L’œil de Jempy Drucker : «C’est Sanremo, vingt mecs peuvent l’emporter…»

L’entraîneur national de 36 ans a participé trois fois à Milan-Sanremo. Il a terminé 30e en 2019. En 2018, il avait attaqué dans le Poggio pour le compte de son leader d’alors, Greg Van Avermaet, et avait vu passer en trombe l’Italien Vincenzo Nibali qui contra et fila vers le succès.

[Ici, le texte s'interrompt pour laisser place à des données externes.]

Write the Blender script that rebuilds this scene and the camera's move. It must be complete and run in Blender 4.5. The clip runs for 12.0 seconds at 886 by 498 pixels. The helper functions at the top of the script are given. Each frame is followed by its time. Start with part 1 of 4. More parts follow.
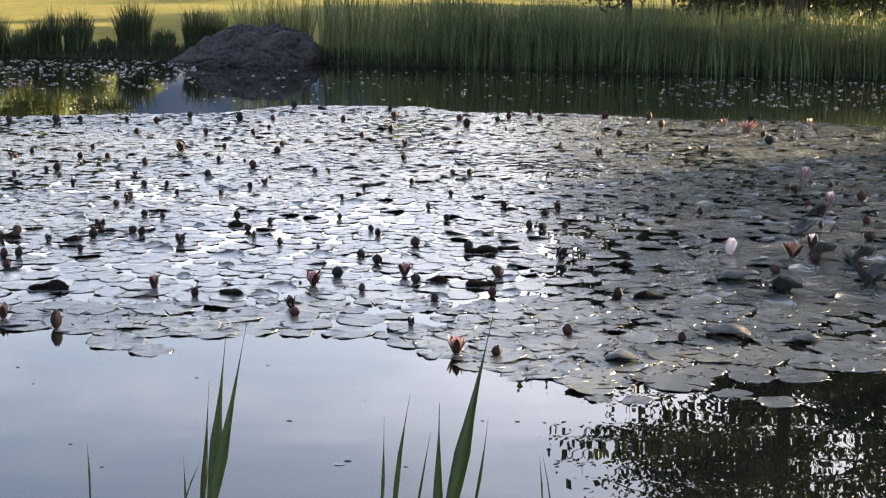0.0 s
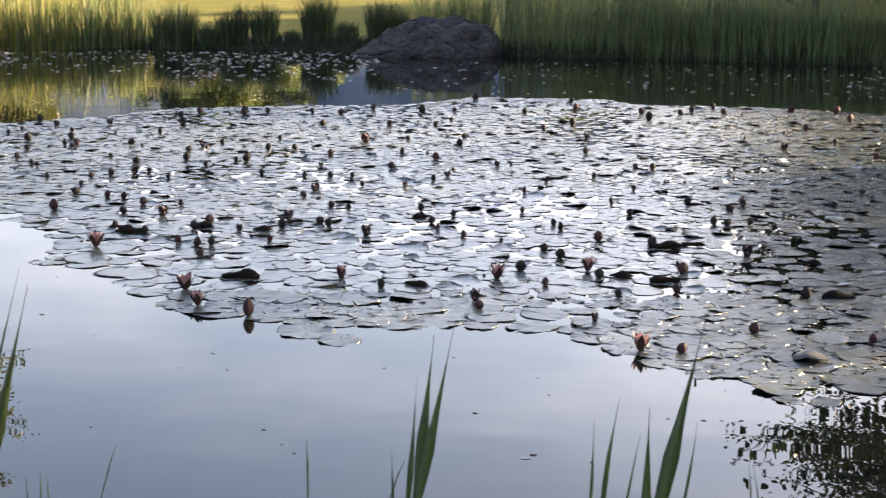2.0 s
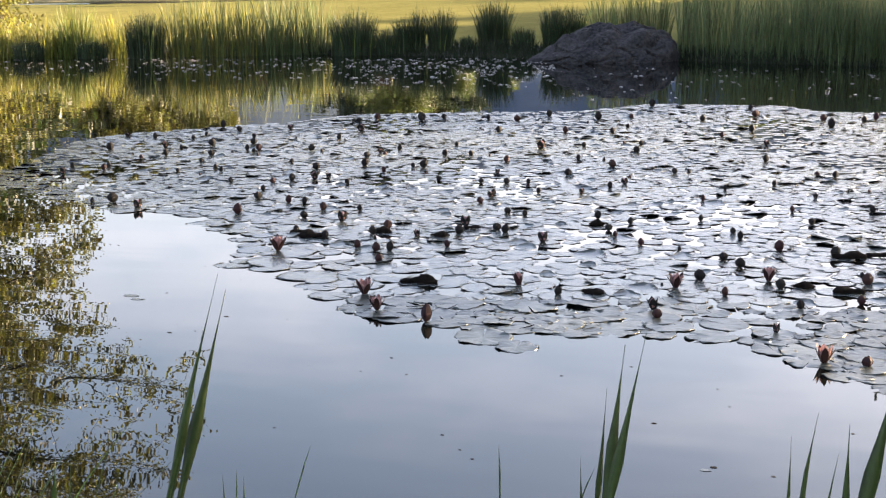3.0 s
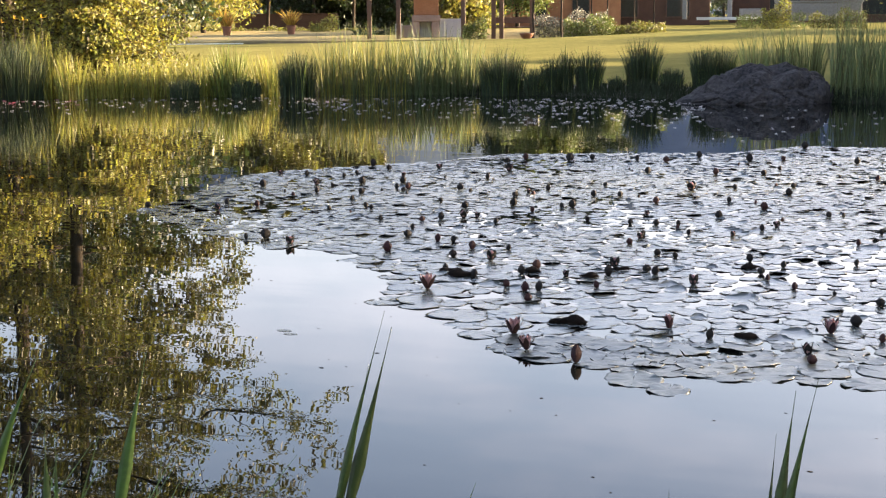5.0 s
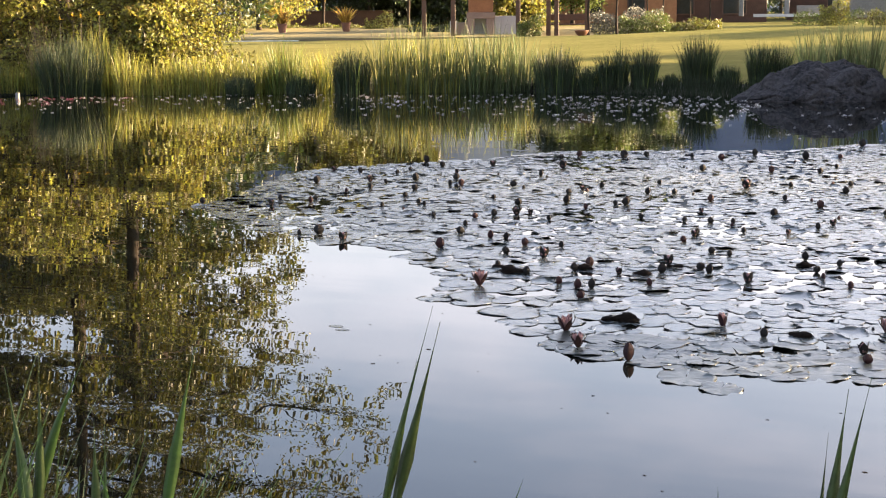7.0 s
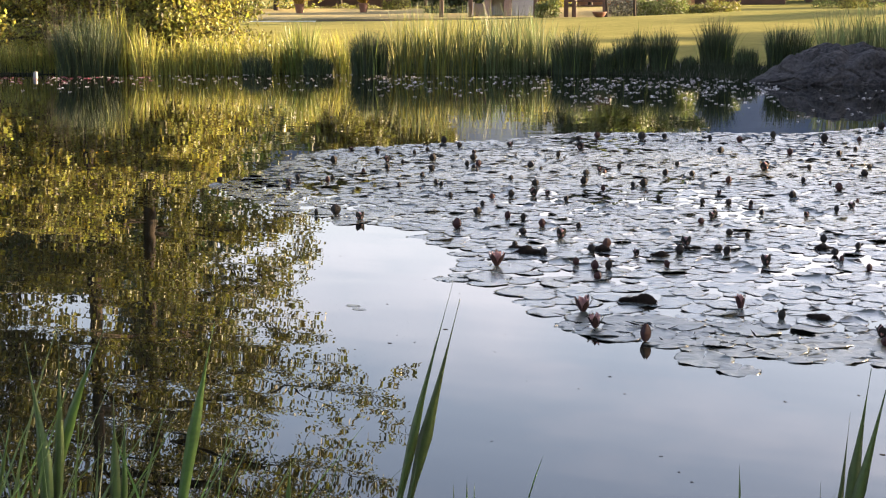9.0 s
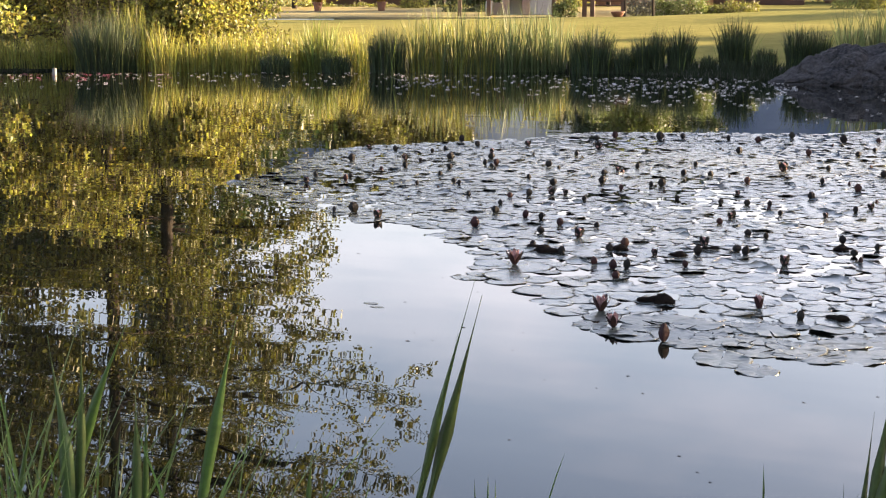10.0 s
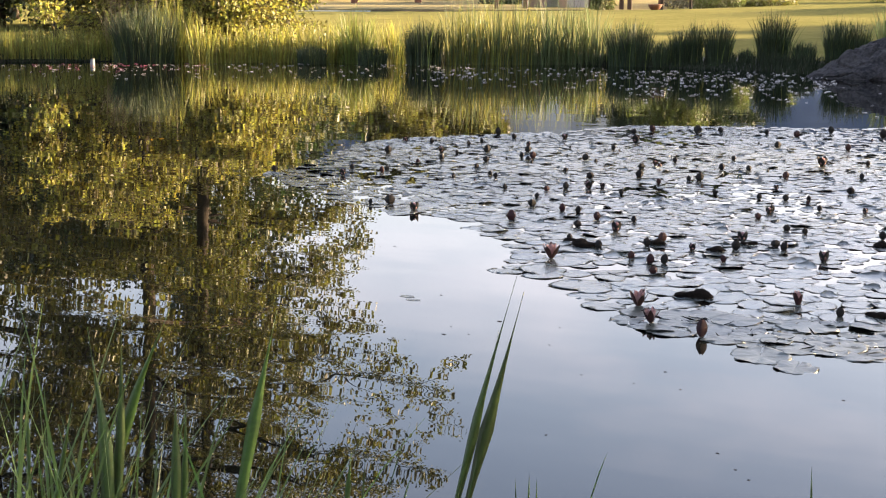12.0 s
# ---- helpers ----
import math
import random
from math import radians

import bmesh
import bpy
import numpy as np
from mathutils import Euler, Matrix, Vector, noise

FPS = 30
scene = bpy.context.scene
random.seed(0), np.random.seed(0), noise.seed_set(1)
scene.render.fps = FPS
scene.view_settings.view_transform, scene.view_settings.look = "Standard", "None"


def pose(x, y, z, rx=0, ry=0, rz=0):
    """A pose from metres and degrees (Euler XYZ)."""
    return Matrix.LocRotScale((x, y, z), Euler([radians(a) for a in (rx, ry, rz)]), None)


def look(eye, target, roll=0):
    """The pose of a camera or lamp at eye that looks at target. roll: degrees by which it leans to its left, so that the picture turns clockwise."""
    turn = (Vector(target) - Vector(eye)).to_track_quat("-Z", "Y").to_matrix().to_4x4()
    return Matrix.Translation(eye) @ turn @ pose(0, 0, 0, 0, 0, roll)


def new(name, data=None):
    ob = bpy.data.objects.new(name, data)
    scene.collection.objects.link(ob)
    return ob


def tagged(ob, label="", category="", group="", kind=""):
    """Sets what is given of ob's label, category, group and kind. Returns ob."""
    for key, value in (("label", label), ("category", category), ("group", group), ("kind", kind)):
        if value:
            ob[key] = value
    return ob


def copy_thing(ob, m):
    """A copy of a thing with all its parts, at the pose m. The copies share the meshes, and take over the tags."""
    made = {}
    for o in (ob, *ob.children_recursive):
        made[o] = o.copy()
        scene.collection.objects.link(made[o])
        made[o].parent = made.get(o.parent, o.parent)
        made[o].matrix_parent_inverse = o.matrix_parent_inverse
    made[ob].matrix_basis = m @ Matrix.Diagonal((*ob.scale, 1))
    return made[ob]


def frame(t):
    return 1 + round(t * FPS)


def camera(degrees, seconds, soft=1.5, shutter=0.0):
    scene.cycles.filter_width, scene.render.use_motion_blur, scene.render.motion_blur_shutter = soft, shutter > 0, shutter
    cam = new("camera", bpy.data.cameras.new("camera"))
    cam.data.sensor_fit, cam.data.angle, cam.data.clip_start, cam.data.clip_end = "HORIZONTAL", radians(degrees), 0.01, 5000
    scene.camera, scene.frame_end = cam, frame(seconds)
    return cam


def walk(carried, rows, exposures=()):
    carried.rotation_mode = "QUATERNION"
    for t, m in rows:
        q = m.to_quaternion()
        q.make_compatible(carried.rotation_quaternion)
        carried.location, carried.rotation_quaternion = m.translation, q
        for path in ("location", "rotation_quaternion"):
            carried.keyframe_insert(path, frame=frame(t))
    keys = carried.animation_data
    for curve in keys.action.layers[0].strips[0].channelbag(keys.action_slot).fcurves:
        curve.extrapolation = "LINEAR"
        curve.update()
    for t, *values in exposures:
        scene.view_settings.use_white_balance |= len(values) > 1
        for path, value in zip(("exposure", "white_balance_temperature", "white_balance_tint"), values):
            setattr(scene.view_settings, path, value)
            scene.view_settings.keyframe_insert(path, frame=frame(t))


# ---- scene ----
cam = camera(32.97, 12.0, soft=1.15, shutter=0.25)


def eye(x, y, z, pan, tilt, roll):
    """Camera pose from a place, a pan to the left, a tilt downwards and a roll, in degrees."""
    return pose(x, y, z, 0, 0, pan) @ pose(0, 0, 0, 90 - tilt, 0, 0) @ pose(0, 0, 0, 0, 0, -roll)


walk(cam, [
    (0, eye(0.084, 0.053, 1.376, 1.44, 10.22, -0.52)),
    (0.5, eye(0.082, 0.042, 1.380, 1.65, 10.64, -0.52)),
    (1, eye(0.073, 0.051, 1.376, 2.43, 10.69, -0.44)),
    (1.5, eye(0.063, 0.034, 1.389, 4.76, 10.75, -0.23)),
    (2, eye(0.047, 0.023, 1.394, 8.25, 10.60, -0.16)),
    (2.5, eye(0.024, 0.017, 1.402, 12.01, 10.55, -0.06)),
    (3, eye(0.024, 0.012, 1.400, 14.93, 10.36, 0.40)),
    (3.2, eye(0.024, 0.012, 1.400, 15.41, 10.16, 0.40)),
    (4.8, eye(-0.004, -0.005, 1.402, 19.97, 8.86, 0.40)),
    (5, eye(-0.004, -0.005, 1.402, 20.47, 8.81, 0.40)),
    (5.5, eye(-0.000, -0.000, 1.400, 21.60, 8.82, 0.43)),
    (6, eye(-0.003, -0.002, 1.397, 22.27, 8.83, 0.31)),
    (6.5, eye(-0.002, 0.005, 1.399, 22.56, 8.85, 0.41)),
    (7, eye(-0.001, 0.006, 1.397, 22.55, 8.90, 0.43)),
    (7.2, eye(-0.001, 0.006, 1.397, 22.55, 8.95, 0.43)),
    (9, eye(-0.009, 0.009, 1.389, 23.17, 9.60, 0.20)),
    (9.5, eye(-0.012, 0.010, 1.386, 23.47, 9.59, 0.08)),
    (10, eye(-0.018, 0.008, 1.385, 23.80, 9.64, -0.10)),
    (10.5, eye(-0.022, 0.004, 1.387, 24.40, 9.87, -0.08)),
    (11, eye(-0.024, 0.010, 1.385, 24.93, 9.86, -0.30)),
    (11.5, eye(-0.027, 0.016, 1.385, 25.09, 9.91, -0.28)),
    (12, eye(-0.035, 0.021, 1.386, 25.14, 9.94, -0.31)),
], exposures=[(0.0, 3.25, 6850, 18), (5.4, 3.24, 6850, 18), (6.3, 3.24, 7080, 20), (12.0, 3.27, 7080, 20)])

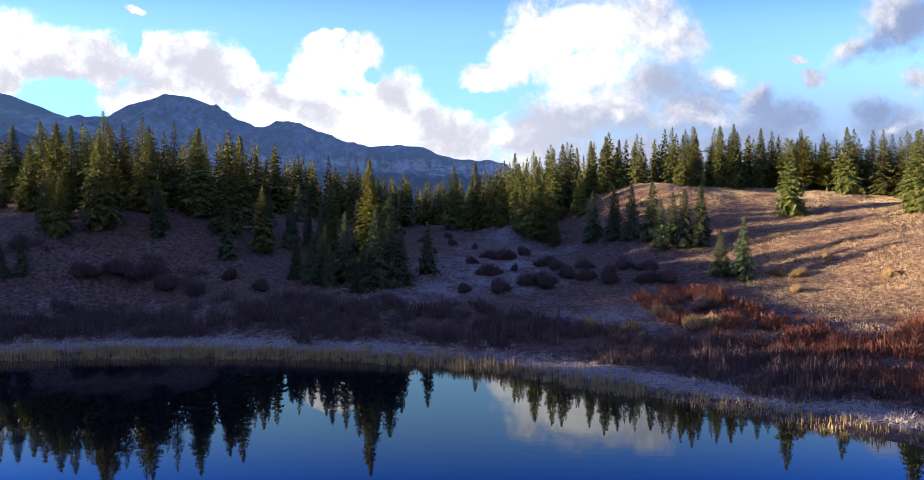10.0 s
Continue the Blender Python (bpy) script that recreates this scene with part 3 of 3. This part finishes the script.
random.seed(5)
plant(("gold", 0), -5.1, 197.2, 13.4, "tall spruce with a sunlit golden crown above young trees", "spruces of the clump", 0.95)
row(("young", 0), "slender young blue-green spruce beside a tall one", "spruces of the clump", (-13.2, 196.9, 4.6), (-11.0, 194.4, 4.9), (-9.7, 195.6, 6.1), (-7.6, 195.8, 7.6), (-4.9, 191.4, 4.9), (-4.0, 193.2, 8.4),
    (-2.7, 194.4, 7.7), (-1.4, 194.6, 5.8), (-5.9, 191.0, 4.3), (-6.4, 197.6, 8.8), (-3.0, 198.2, 9.2), (-8.9, 193.6, 4.4), (-12.0, 195.8, 3.4))
row(("young", 1), "lone blue-green spruce on frosted meadow", "", (1.2, 200.4, 6.0))
row(("young", 0), "young spruce of a pair at the meadow's edge", "pair of young spruces", (34.5, 192.1, 6.7), (32.7, 193.6, 4.9))
row(("young", 1), "young spruce at the foot of the grassy knoll", "spruces below the knoll", (24.0, 217.4, 7.1), (26.1, 213.4, 7.5), (27.8, 211.0, 7.5), (29.6, 208.0, 7.6), (29.1, 202.8, 6.2), (31.1, 204.4, 6.5),
    (32.0, 202.8, 7.0), (33.6, 202.0, 7.5), (34.2, 203.2, 6.4))
row(("edge", 1), "sunlit spruce on the slope of the grassy knoll", "", (47.2, 207.7, 9.8))
row(("pine", 1), "bushy yellow-green pine on the sunny knoll", "pines of the knoll", (58.6, 231.6, 8.6), (59.6, 228.2, 8.2), (57.8, 229.6, 6.4), (61.2, 230.2, 8.8), (63.0, 227.4, 7.8))
row(("young", 2), "young spruce on the shaded slope below the woods", "spruces of the west slope", (-31.2, 203.6, 6.4), (-22.6, 202.4, 5.9), (-17.6, 213.4, 5.6), (-15.7, 215.0, 5.0), (-41.5, 194.1, 4.0), (-43.0, 193.0, 3.6),
    (-47.7, 208.7, 6.0), (-58.2, 216.4, 5.0), (-26.0, 217.7, 6.0), (-21.5, 215.5, 5.4), (-17.2, 210.6, 5.4), (-15.0, 212.6, 4.4), (-20.6, 231.4, 6.4), (-18.0, 240.6, 5.4), (-8.4, 249.4, 5.0), (-32.3, 214.2, 3.8), (-30.1, 214.7, 5.4), (-28.1, 216.0, 5.6), (-12.9, 209.4, 6.2))
row(("edge", 0), "dark spruce at the edge of the woods", "spruces of the wood edge", (-19.5, 206.4, 8.2), (-24.8, 209.5, 10.5), (-37.7, 202.9, 11.4), (-38.9, 205.0, 9.8), (-43.7, 205.8, 6.4), (-32.1, 205.7, 6.6),
    (-11.8, 211.0, 9.7), (-9.0, 235.5, 9.4), (-8.0, 236.4, 8.4), (-22.8, 219.6, 7.4))
row(("young", 1), "dark spruce on the meadow above the shore", "spruces of the west meadow", (-77.8, 199.8, 5.6), (-64.1, 188.4, 7.8), (-66.2, 188.2, 5.0), (-54.0, 183.4, 8.0), (-49.1, 191.4, 5.1), 
    (-67.0, 204.4, 5.4), (-62.2, 199.1, 6.0), (-93.7, 213.2, 7.8), (-95.2, 214.2, 6.0))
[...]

«Ces dernières années, il fallait attaquer dans la descente du Poggio et non plus dans la montée pour s’imposer. Mohoric a gagné en sifflotant l’air de James Bond en référence à sa selle télescopique. J’ai lu qu’il remettait ça. S’il est en haut avec les premiers, il fera de nouveau la descente à bloc. Après, c’est Sanremo, c’est dur de dire qui va s’imposer. On a vu Van Aert qui est en très grande forme. Van der Poel l’est un peu moins si on se fie aux Strade Bianche et à Tirreno, mais il reste Van der Poel, un gars qui sait monter son niveau pour les courses importantes. Sanremo, c’est aussi une course ouverte où un coureur comme justement Mohoric l’an passé peut s’imposer. Pareil il y a deux ans avec Stuyven. C’est le monument que les coureurs de deuxième rang, et non pas les seuls cinq favoris, peuvent emporter. C’est Sanremo, vingt mecs peuvent l’emporter. La longueur rend aussi la course spéciale. Tu peux être bien au pied du Poggio. Et un kilomètre plus loin, tu te retrouves à sec, plus d’essence dans le moteur. Pogacar? C’est l’homme le plus fort du moment, il caressait les pédales sur Paris-Nice. Mais s’il veut l’emporter, son équipe devra durcir la course dans le Turchino, la Cipressa afin qu’il puisse attaquer au Poggio. Le seul sprinteur qui peut passer, à mon avis, c’est Philipsen, qui vient de gagner deux fois sur Tirreno-Adriatico.

Je vois un groupe de quinze coureurs. Quant à Kevin Geniets, tout dépendra du rôle qu’il tiendra dans l’équipe. Au niveau de la condition, il est capable de passer avec les meilleurs.»